RI Law (find it yourself):
A “mayoral academy” means a charter school created by a mayor of any city or town within the State of Rhode Island, acting by or through a nonprofit organization established for said purpose (regardless of the time said nonprofit organization is in existence), which enrolls students from more than one city or town including both urban and non-urban communities and which offers an equal number of enrollments to students on a lottery basis; provided, further, that such mayoral academies shall have a board of trustees or directors which is comprised of representatives from each included city or town and is chaired by a mayor of an included city or town. (emphasis mine)

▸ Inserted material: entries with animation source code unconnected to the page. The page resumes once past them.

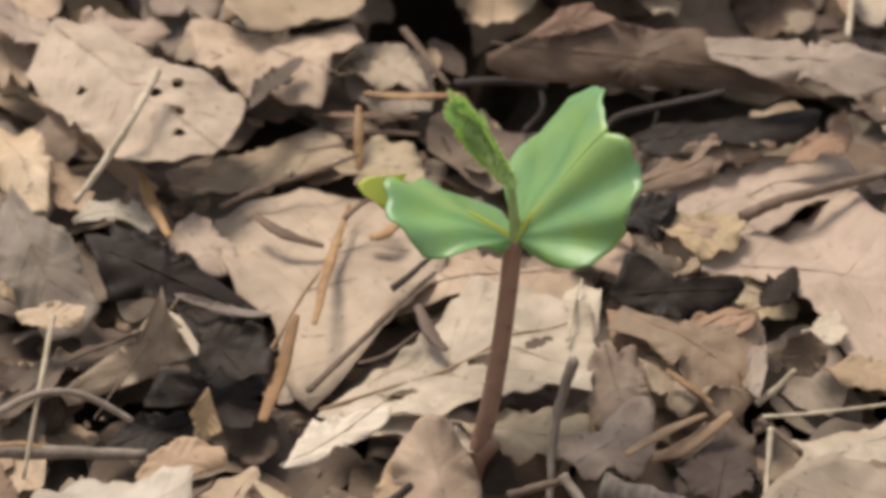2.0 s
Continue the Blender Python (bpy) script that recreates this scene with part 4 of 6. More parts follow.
torn_leaf((8.68, 21.27, 8.63), (0.873, 0.432, 0.228), (-0.000, -0.466, 0.885), [(-1.09, 0.02), (-0.73, -0.30), (-0.06, -0.54), (0.40, -0.57), (0.87, -0.29), (0.98, 0.02), (0.62, 0.35), (0.18, 0.64), (-0.33, 0.45), (-0.87, 0.30)], BROWN, rag=0.55)
twig([(-0.60, 22.01, 9.14), (0.46, 21.14, 8.89), (1.70, 20.36, 8.50)], 1.6, AMBER, 'bud_scale', 'slender amber bud scale on a broad leaf', flat=0.4)
twig([(7.14, 24.10, 9.72), (8.11, 23.29, 9.49), (9.07, 22.59, 9.15)], 1.20, GREYTWIG, 'twig', '')
torn_leaf((7.85, 18.99, 5.45), (0.964, -0.242, -0.114), (-0.000, -0.429, 0.903), [(-1.89, -0.65), (-0.78, -1.28), (0.27, -1.27), (0.93, -0.74), (2.27, -0.11), (2.10, 0.58), (0.90, 1.08), (-0.39, 1.25), (-1.42, 0.72), (-2.10, -0.11)], GREY, rag=0.55)
torn_leaf((8.82, 19.40, 5.70), (-0.107, -0.910, -0.399), (-0.000, -0.402, 0.916), [(-0.12, -1.25), (0.98, -0.87), (1.63, -0.28), (1.28, 0.37), (0.92, 1.23), (0.02, 1.28), (-0.87, 1.01), (-1.32, 0.21), (-1.62, -0.28), (-0.92, -1.15)], BROWN, rag=0.55)
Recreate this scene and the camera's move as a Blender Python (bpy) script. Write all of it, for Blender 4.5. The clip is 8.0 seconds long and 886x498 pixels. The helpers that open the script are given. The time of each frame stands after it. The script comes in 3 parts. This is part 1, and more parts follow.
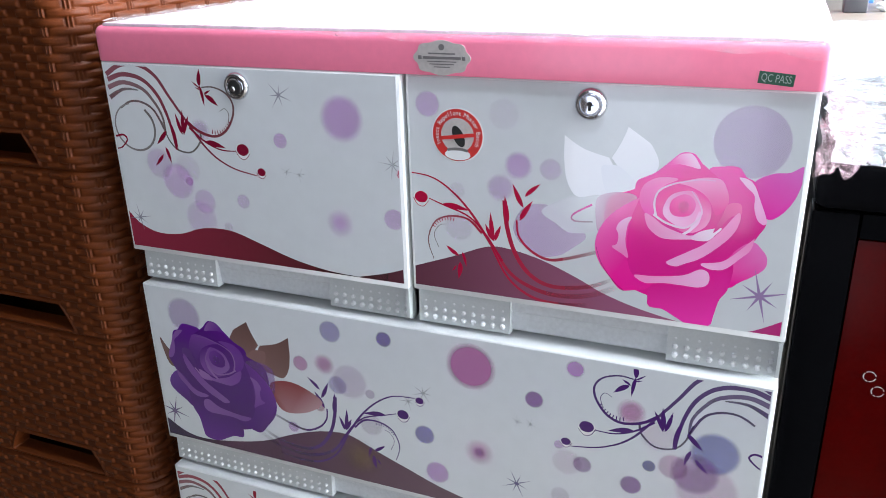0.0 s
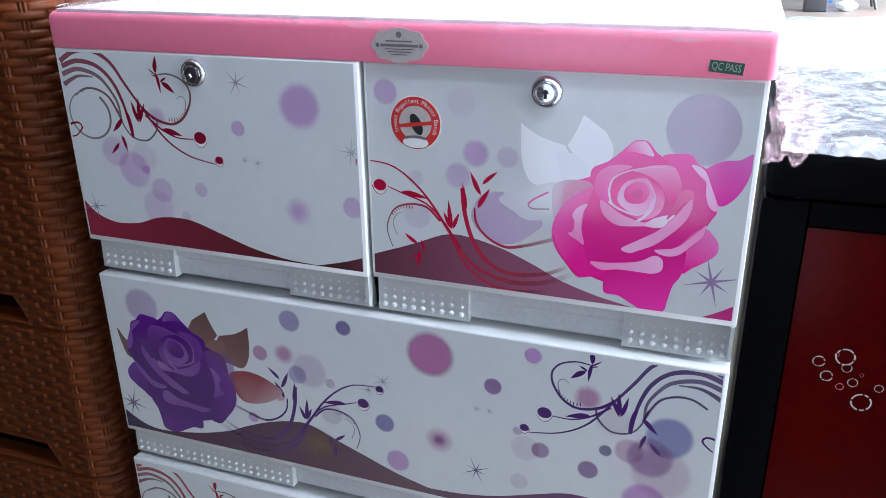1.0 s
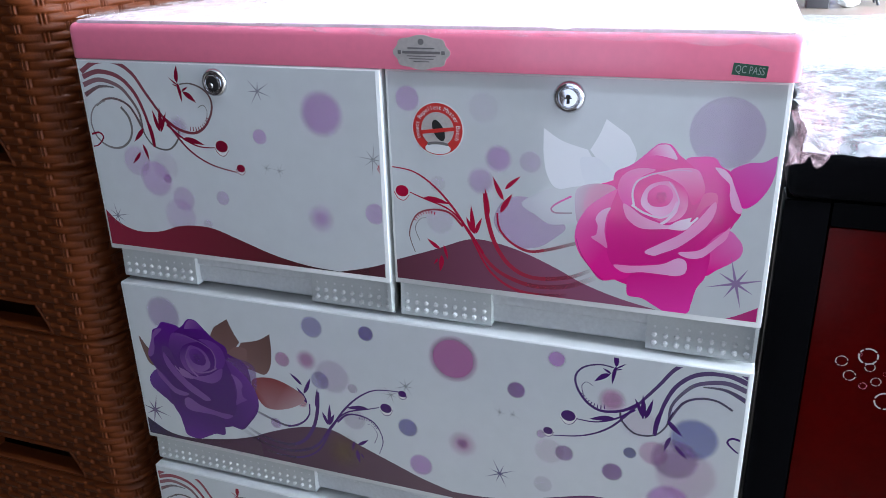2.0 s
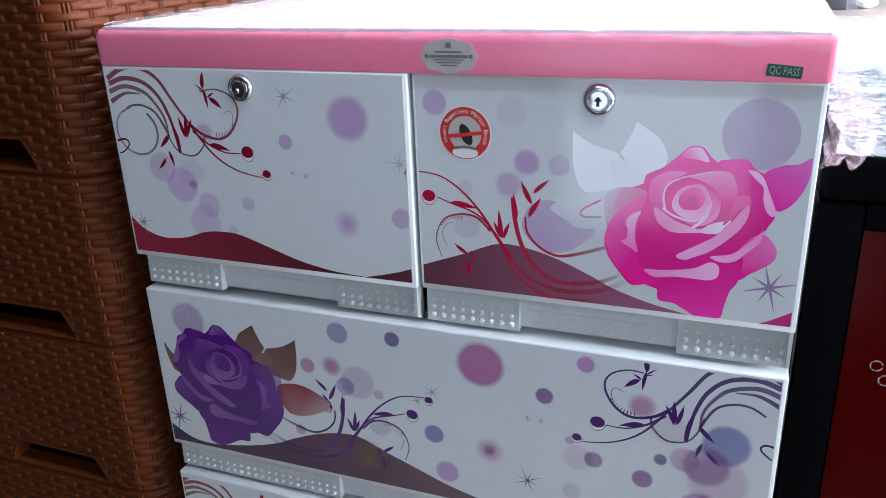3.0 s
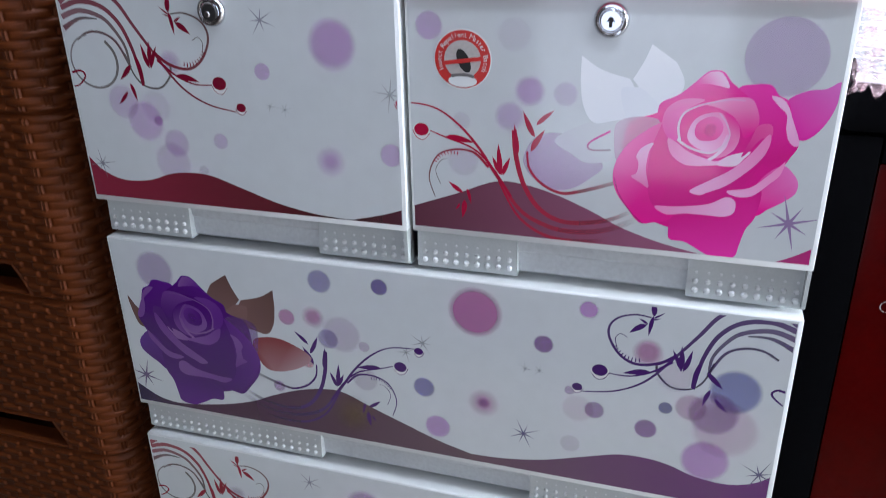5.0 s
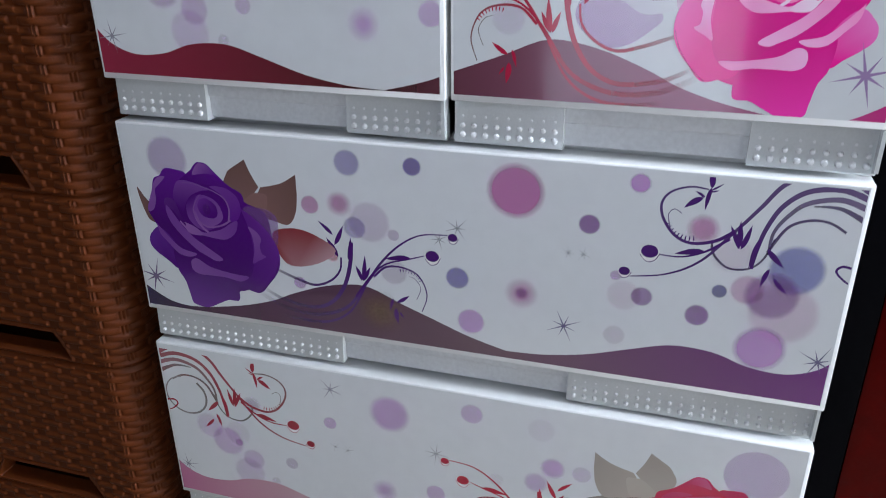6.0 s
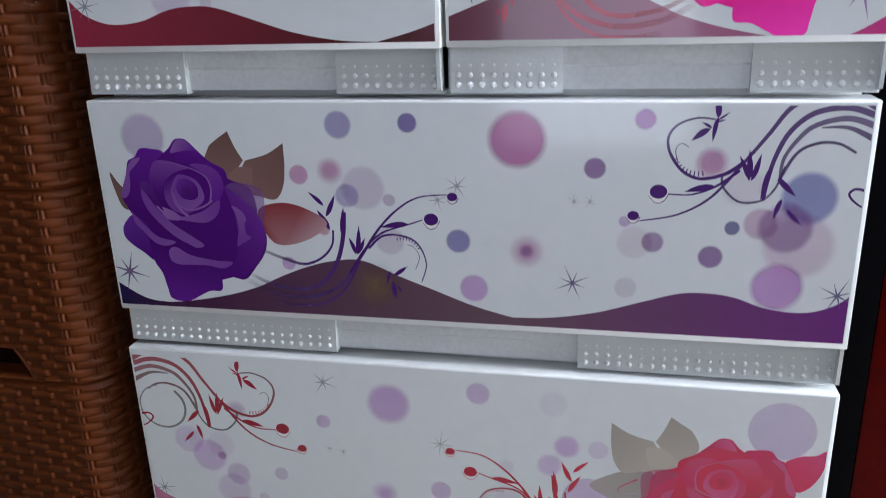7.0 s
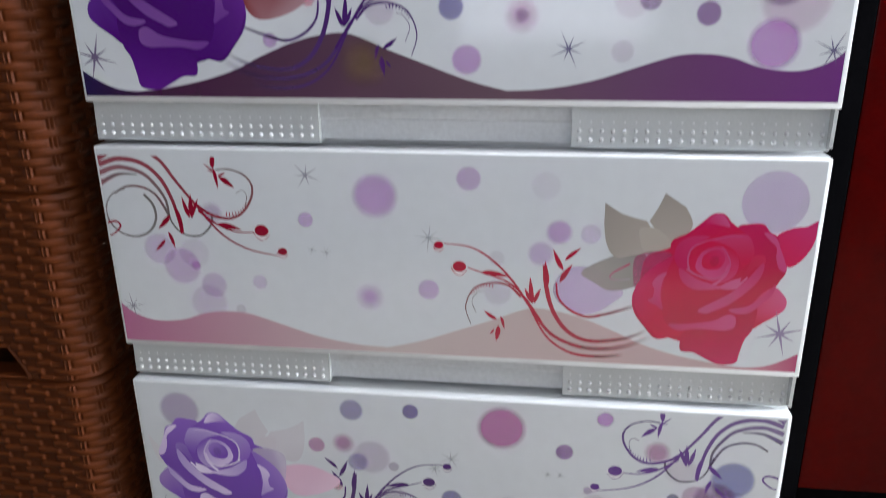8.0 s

It is important to note that this application does not have a set number of seats per community;
If there is a way to reconcile those two statements, I don't know what it is. It is not the way RIMA approaches it at Blackstone Valley Prep. In fact, AF made the same mistake last time, RIDE didn't pick it up and after I pointed it out RIDE allowed them to make the change to their application during the public comment period to correct the error (the change was clearly noted on the RIDE site). If RIDE disagrees with the straightforward interpretation of the law, why would they have thought it was so important to fix the last proposal?
This of course has a huge impact on both the likely cost of the school to Providence and the role of the suburban districts in terms of need, demand and cost. Does Providence send 25% or more than 50%? Does N. Prov send 25% or 5%?
The thing is, Achievement First has absolutely no interest in running a 3/4 suburban school. It makes no sense. It is not what they do. Their application shows no interest whatsoever in the issue of creating an urban/suburban diverse school community. So they keep trying to weasel out of it.
One thing that is going to be important this time around is making it clear to the Governor and friendly Regents that it is absolutely essential that, if this school goes through, the continuing participation of the suburban communities play a significant role in evaluating the school, renewing its charter and expanding or contracting. If the suburbs walk away (parents don't apply, RIMA and AF don't bother recruiting) Providence should not be stuck with two schools sized for four districts (let alone two more middle schools and a high school).
If AF just wants to open a charter school for Providence, they can open an independent or even a district charter. It is much simpler than this mayoral academy nonsense.